Your goal :: Collect each line holding the string "Continue".

>> Start Stored data

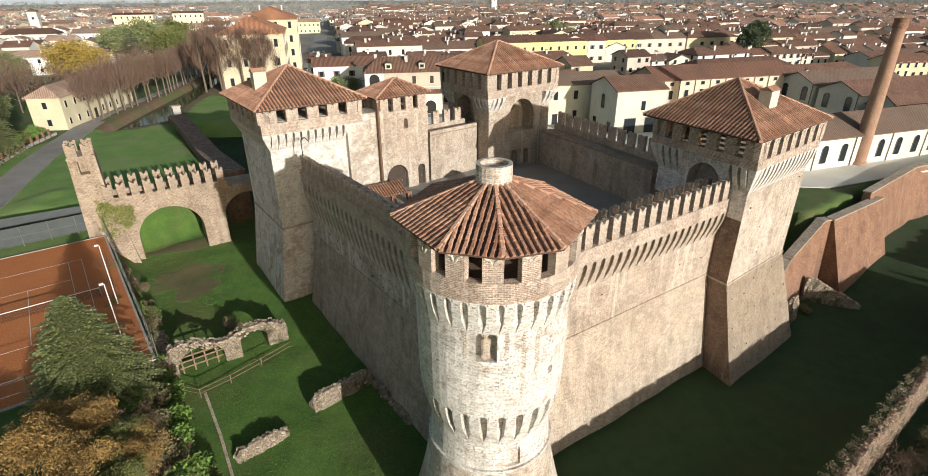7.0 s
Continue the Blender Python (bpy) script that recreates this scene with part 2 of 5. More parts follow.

>> End Stored data
>> Start Stored data

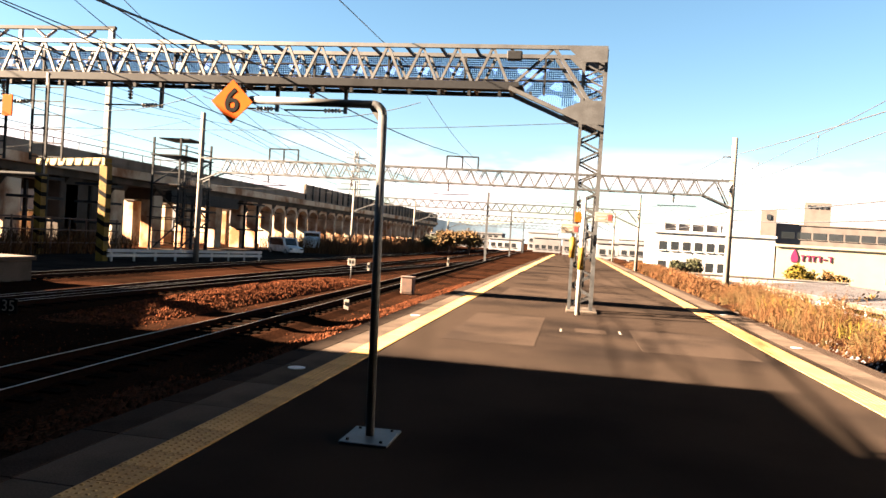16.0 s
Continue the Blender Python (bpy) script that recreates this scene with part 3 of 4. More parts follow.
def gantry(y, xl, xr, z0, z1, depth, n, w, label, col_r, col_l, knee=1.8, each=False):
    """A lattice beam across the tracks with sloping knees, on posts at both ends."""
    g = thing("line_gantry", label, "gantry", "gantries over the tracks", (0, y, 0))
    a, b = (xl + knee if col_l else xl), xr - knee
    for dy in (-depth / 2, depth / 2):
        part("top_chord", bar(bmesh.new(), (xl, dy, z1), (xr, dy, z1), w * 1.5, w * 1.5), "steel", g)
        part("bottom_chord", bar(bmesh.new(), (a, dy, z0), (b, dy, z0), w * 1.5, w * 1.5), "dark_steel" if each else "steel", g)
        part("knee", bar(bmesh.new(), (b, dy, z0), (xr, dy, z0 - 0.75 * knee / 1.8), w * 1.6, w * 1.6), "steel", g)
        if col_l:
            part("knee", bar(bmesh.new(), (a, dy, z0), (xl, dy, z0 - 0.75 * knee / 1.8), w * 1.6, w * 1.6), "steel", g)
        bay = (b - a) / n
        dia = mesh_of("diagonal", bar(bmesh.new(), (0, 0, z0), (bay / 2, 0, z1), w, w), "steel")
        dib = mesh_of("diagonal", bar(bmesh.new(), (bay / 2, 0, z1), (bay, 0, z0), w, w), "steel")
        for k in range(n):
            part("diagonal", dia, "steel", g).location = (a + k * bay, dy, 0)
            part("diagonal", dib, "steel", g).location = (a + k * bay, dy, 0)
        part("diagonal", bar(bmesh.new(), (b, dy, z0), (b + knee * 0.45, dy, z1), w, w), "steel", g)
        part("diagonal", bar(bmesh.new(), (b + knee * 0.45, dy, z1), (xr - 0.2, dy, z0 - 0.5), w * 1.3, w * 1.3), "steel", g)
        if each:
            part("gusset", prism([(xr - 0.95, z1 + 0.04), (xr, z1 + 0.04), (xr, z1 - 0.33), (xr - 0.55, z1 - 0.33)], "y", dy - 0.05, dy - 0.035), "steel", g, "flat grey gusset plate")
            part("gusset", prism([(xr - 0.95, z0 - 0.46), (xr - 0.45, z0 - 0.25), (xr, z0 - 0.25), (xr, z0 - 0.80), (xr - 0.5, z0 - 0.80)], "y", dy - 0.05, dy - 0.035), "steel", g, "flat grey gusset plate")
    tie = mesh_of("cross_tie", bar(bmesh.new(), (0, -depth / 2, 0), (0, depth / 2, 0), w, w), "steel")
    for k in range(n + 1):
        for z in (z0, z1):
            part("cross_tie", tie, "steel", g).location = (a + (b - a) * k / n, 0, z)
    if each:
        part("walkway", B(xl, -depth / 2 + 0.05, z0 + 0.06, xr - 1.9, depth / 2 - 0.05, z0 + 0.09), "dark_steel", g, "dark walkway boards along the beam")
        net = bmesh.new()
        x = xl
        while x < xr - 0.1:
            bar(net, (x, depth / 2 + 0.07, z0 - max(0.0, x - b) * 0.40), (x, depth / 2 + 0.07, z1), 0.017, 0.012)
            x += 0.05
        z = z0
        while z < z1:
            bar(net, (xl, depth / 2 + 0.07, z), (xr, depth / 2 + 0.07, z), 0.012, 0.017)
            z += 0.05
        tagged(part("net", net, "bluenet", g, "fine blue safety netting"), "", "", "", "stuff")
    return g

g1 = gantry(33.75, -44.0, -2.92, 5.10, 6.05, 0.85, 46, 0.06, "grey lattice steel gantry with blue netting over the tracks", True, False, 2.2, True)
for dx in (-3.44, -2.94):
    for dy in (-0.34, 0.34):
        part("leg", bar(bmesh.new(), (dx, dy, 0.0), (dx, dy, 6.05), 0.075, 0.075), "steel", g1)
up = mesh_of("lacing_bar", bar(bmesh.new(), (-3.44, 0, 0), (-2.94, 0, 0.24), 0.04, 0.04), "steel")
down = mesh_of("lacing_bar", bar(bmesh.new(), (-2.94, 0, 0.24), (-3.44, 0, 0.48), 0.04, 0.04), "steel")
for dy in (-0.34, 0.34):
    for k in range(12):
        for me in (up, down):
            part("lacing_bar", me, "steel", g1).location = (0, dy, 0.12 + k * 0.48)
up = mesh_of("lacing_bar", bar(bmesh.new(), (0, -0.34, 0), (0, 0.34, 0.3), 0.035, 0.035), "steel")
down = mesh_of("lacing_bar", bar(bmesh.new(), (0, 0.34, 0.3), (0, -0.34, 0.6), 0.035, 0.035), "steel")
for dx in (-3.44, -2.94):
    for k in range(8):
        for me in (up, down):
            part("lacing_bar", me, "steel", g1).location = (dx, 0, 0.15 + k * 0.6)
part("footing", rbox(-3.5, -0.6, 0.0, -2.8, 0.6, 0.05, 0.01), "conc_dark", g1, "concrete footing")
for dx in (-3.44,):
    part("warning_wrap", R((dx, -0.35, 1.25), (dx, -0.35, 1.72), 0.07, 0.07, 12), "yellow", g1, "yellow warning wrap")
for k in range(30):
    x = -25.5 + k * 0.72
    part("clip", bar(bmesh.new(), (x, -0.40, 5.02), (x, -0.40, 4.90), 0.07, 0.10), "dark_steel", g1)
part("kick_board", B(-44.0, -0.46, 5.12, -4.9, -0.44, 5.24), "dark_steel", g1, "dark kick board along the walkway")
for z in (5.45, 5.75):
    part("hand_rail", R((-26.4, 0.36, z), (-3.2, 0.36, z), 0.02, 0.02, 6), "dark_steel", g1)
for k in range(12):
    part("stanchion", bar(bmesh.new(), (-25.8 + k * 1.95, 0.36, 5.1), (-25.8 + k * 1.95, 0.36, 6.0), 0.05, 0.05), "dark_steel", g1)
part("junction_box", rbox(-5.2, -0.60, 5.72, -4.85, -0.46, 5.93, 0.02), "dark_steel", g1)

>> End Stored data

The solution ::
Continue the Blender Python (bpy) script that recreates this scene with part 2 of 5. More parts follow.
Continue the Blender Python (bpy) script that recreates this scene with part 3 of 4. More parts follow.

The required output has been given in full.